In the communities around the hospital, we found evidence of another alarming statistic released this year by the UN: that 45% of children under the age of five are stunted – shorter than they should be – in Afghanistan.

Robina’s two-year-old son Mohammed cannot stand yet and is much shorter than he should be.

BBC/Imogen Anderson Robina and MohammedBBC/Imogen Anderson

Robina worries Mohammed will never be able to walk

“The doctor has told me that if he gets treatment for the next three to six months, he will be fine. But we can’t even afford food. How do we pay for the treatment?” Robina asks.

She and her family had to leave Pakistan last year and now live in a dusty, dry settlement in the Sheikh Misri area, a short drive on mud tracks from Jalalabad.

“I’m scared he will become disabled and he will never be able to walk,” Robina says.

“In Pakistan, we also had a hard life. But there was work. Here my husband, a labourer, rarely finds work. We could have treated him if we were still in Pakistan.”

BBC/Imogen Anderson Sheikh Misri VillageBBC/Imogen Anderson

Homes in the Sheikh Misri area are largely made of mud and bricks

Unicef says stunting can cause severe irreversible physical and cognitive damage, the effects of which can last a lifetime and even affect the next generation.

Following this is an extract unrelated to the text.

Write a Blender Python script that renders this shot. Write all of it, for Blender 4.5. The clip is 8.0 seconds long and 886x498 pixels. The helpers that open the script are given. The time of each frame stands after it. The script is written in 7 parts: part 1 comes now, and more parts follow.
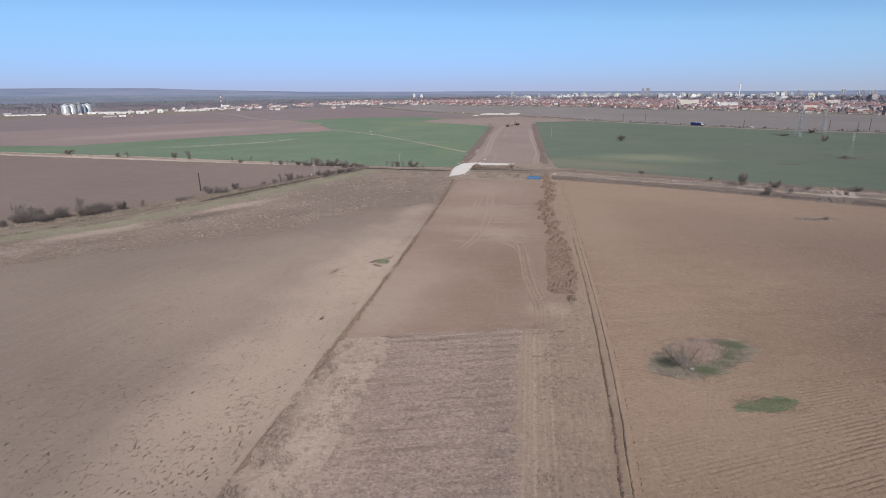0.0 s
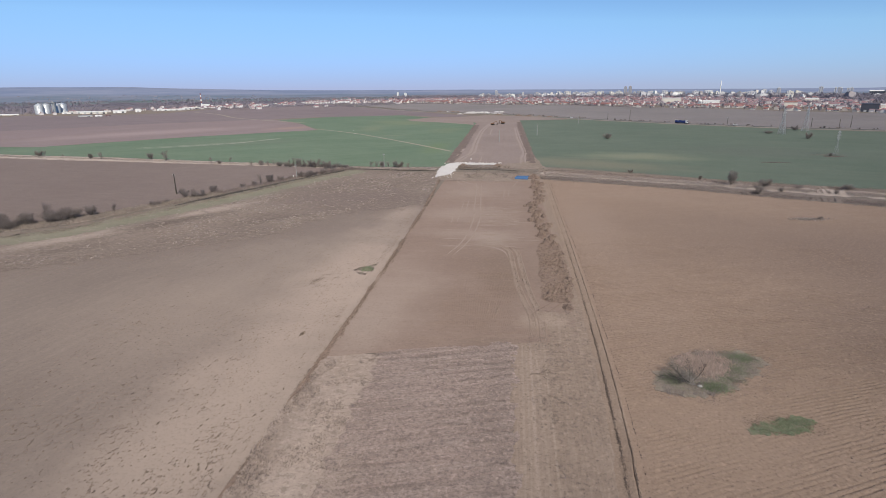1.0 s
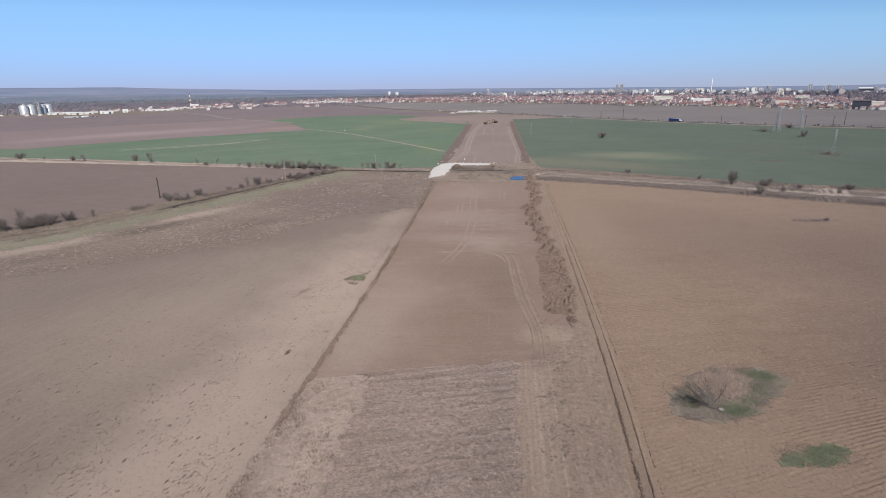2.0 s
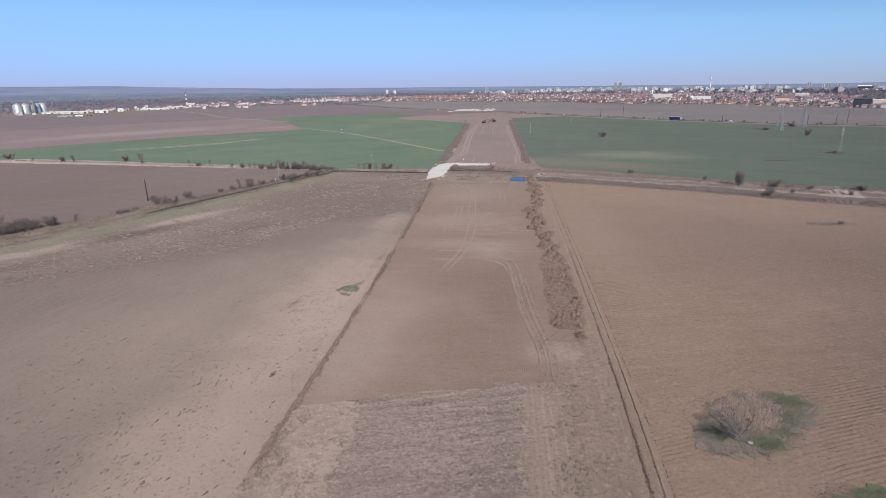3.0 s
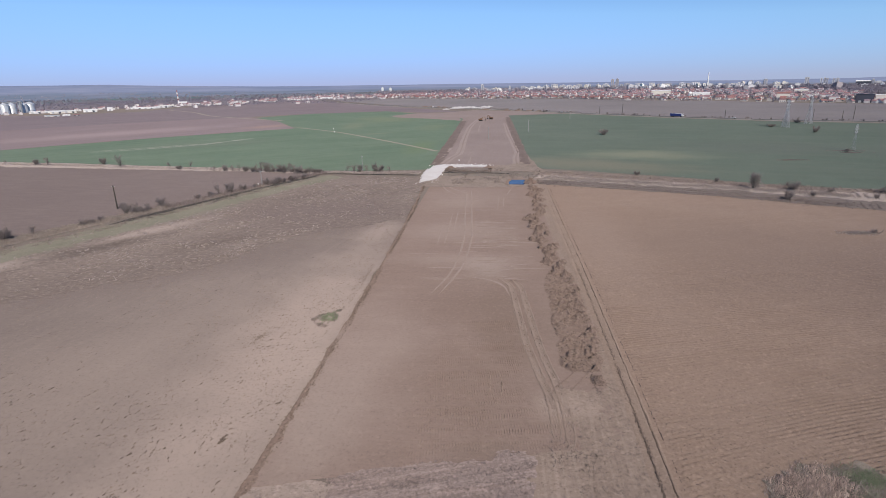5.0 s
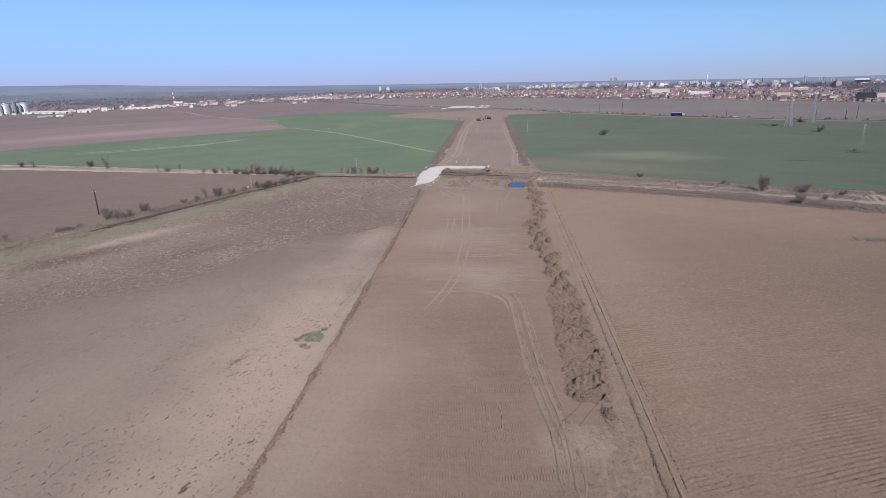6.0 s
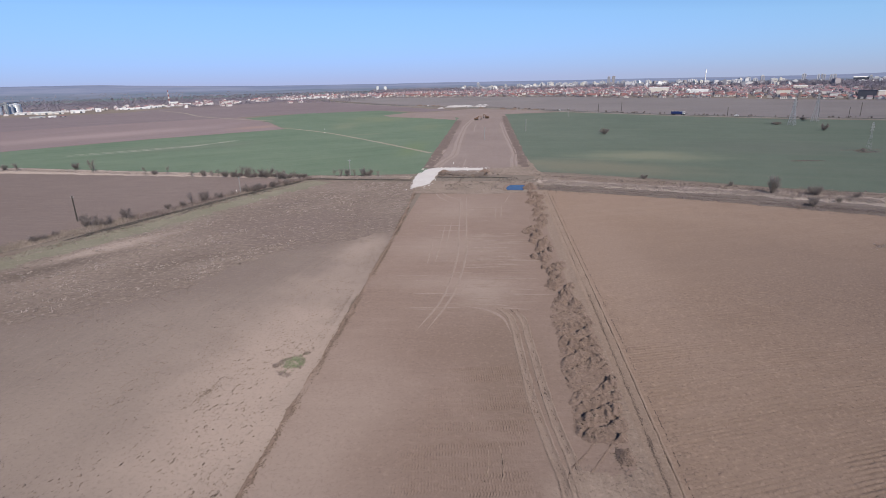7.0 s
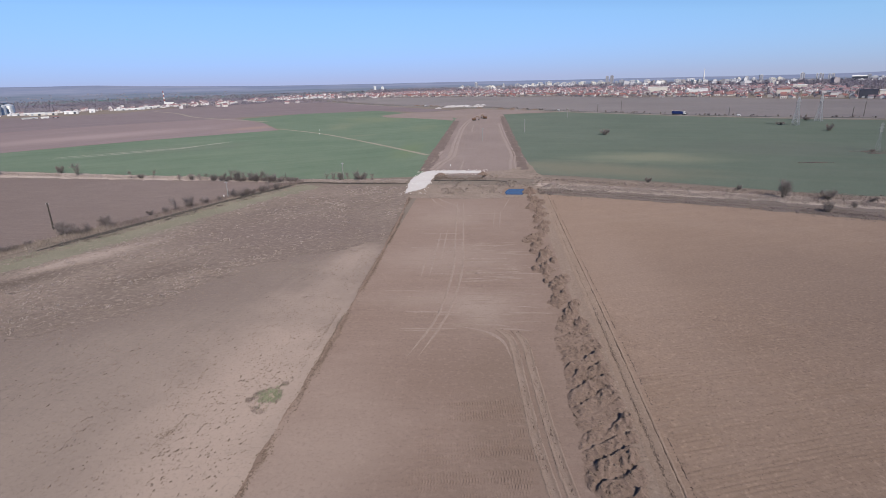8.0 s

“Afghanistan is already struggling economically. If large sections of our future generation are physically or mentally disabled, how will our society be able to help them?” asks Dr Ghani.

Mohammad can be saved from permanent damage if he’s treated before it’s too late.

But the community nutrition programmes run by aid agencies in Afghanistan have seen the most dramatic cuts – many of them have received just a quarter of the funding that’s needed.

BBC/Imogen Anderson Sardar Gul with Umar and MujibBBC/Imogen Anderson

Sardar Gul says food sachets have really helped his younger son Mujib (on his lap)

In lane after lane of Sheikh Misri we meet families with malnourished or stunted children.

Sardar Gul has two malnourished children – three-year-old Umar and eight-month-old Mujib, a bright-eyed little boy he holds on his lap.

“A month ago Mujib’s weight had dropped to less than three kilos. Once we were able to register him with an aid agency, we started getting food sachets. Those have really helped him,” Sardar Gul says.

Mujib now weighs six kilos – still a couple of kilos underweight, but significantly improved.

It is evidence that timely intervention can help save children from death and disability.